The house stood on the summit of a hill with the main entrance from the village of Summerhill with another entrance from a mile long avenue on the Dublin road. In all, there were four avenues leading out to the four points of the compass.

It consisted of a centre block and two wings, the mansion was massively built of limestone and of great length. Four semi-columns with Corinthian capitals ornamented the front; the main order was carried up the full height of the house like Renaissance Palaces in Rome. There was a portico in front of two sunken gardens behind with a raised grassy platform for a sundial; a large rose garden as well as another very large garden. When the Langford mansion was built the path went up the hill and around the portico.

A broad flight of stairs led to the entrance of the mansion.

===Gardens===
The gardens to the front of the house contained a Ha-ha.

A gothic mausoleum was also constructed around 1781 not far from the house and elements still survive at a religious institution in County Meath.

===Interiors===
The Lafranchini brothers are said to have designed some of the interior stucco work and ceilings of the house including the state dining room which was detached from the main block.

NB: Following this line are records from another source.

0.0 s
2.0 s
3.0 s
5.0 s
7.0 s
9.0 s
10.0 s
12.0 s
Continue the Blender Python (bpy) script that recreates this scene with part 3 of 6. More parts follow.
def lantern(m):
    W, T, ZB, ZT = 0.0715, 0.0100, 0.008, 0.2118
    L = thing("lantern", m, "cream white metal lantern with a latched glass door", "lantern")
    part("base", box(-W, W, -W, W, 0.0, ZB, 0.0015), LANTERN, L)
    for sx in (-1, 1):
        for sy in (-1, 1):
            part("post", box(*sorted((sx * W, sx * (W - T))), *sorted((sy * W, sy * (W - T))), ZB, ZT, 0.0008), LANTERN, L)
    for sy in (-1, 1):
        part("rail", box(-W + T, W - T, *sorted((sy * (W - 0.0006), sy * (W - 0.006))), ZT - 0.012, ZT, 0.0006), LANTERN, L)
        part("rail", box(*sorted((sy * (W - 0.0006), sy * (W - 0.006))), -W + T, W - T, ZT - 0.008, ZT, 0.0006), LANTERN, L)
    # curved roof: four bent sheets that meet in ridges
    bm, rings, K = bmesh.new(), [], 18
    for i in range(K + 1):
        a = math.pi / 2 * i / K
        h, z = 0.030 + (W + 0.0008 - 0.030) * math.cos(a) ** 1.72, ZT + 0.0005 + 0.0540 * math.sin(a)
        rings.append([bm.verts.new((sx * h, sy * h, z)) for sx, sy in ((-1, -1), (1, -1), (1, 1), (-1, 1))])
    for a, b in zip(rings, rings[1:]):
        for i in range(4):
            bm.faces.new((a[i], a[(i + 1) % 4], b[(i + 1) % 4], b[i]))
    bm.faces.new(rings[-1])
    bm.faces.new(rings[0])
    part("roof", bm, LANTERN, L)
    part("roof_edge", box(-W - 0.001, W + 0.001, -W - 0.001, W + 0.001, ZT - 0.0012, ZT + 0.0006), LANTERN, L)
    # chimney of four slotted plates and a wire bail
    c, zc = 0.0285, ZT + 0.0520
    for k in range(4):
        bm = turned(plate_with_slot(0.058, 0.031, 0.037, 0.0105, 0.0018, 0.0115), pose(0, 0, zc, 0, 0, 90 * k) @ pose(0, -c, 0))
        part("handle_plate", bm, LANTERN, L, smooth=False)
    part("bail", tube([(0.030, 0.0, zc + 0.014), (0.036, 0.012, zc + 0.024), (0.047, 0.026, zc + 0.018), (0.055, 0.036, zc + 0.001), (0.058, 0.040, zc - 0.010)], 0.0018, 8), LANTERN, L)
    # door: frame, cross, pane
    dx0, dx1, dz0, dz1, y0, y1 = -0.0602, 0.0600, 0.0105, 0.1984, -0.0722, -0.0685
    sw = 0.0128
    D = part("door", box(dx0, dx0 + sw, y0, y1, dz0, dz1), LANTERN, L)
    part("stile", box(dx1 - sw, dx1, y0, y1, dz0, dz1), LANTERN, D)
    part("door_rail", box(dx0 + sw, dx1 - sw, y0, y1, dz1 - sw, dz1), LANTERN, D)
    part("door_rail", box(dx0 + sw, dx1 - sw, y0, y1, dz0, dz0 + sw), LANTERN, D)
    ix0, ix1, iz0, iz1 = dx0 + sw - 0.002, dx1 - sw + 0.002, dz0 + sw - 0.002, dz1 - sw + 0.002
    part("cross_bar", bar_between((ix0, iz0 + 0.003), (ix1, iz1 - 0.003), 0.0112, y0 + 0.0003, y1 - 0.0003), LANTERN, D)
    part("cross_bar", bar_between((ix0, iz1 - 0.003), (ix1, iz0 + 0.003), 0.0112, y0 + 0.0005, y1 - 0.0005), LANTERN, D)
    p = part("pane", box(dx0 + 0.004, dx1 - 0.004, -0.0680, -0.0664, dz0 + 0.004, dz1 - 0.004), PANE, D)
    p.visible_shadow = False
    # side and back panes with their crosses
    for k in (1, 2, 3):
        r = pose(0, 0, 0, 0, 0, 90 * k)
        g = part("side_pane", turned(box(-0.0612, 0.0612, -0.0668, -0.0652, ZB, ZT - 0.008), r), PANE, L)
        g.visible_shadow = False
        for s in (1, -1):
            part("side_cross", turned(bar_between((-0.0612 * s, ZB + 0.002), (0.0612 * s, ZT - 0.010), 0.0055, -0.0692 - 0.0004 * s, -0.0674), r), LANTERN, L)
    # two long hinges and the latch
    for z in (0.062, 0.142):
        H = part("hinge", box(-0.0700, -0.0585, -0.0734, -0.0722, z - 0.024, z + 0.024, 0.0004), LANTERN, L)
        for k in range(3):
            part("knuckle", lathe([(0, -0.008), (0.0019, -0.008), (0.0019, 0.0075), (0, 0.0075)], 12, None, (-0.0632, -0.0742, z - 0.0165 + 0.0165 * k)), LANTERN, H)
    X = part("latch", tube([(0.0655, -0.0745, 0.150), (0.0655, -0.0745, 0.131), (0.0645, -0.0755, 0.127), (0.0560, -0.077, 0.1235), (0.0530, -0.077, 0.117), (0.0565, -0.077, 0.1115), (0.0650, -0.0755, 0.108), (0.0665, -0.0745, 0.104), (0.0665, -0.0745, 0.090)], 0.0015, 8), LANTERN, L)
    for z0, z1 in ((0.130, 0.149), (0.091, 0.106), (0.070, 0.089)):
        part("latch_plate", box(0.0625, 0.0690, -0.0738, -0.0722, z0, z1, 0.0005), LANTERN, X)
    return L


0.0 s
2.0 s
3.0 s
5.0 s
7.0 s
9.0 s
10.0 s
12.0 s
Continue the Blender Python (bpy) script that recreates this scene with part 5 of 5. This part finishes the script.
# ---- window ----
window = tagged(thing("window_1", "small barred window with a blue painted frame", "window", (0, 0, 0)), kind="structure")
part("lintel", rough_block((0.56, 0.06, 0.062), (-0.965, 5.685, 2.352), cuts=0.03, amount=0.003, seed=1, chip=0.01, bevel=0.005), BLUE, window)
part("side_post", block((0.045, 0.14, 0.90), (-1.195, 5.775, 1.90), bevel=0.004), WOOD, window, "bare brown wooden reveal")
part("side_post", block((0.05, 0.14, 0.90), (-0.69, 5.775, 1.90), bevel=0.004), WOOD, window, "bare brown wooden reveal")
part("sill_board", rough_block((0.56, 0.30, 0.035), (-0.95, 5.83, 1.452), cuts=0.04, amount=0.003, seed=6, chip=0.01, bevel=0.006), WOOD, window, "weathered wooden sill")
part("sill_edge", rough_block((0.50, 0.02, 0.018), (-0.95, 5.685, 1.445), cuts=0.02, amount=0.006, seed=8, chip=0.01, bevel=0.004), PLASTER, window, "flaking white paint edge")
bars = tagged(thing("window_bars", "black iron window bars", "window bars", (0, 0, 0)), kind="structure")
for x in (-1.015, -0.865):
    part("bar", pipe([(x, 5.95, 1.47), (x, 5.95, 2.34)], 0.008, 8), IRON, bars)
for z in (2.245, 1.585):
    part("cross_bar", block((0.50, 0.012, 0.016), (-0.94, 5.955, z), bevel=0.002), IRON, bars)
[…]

There was a large and very lofty hall, which was similar to Leinster House in Dublin. The hall contained plaques, pastels and oil portraits by Francesco Guardi and Hugh Douglas Hamilton as well as statuary of Mary Pakenham, daughter of the first Lord Longford by the sculptor Thomas Banks. To the right on entering was the library. The drawing room had a southern aspect, and contained several portraits of the Rowley family including by famous artists such as Pompeo Batoni. Two symmetrical grand staircases led to the bedrooms.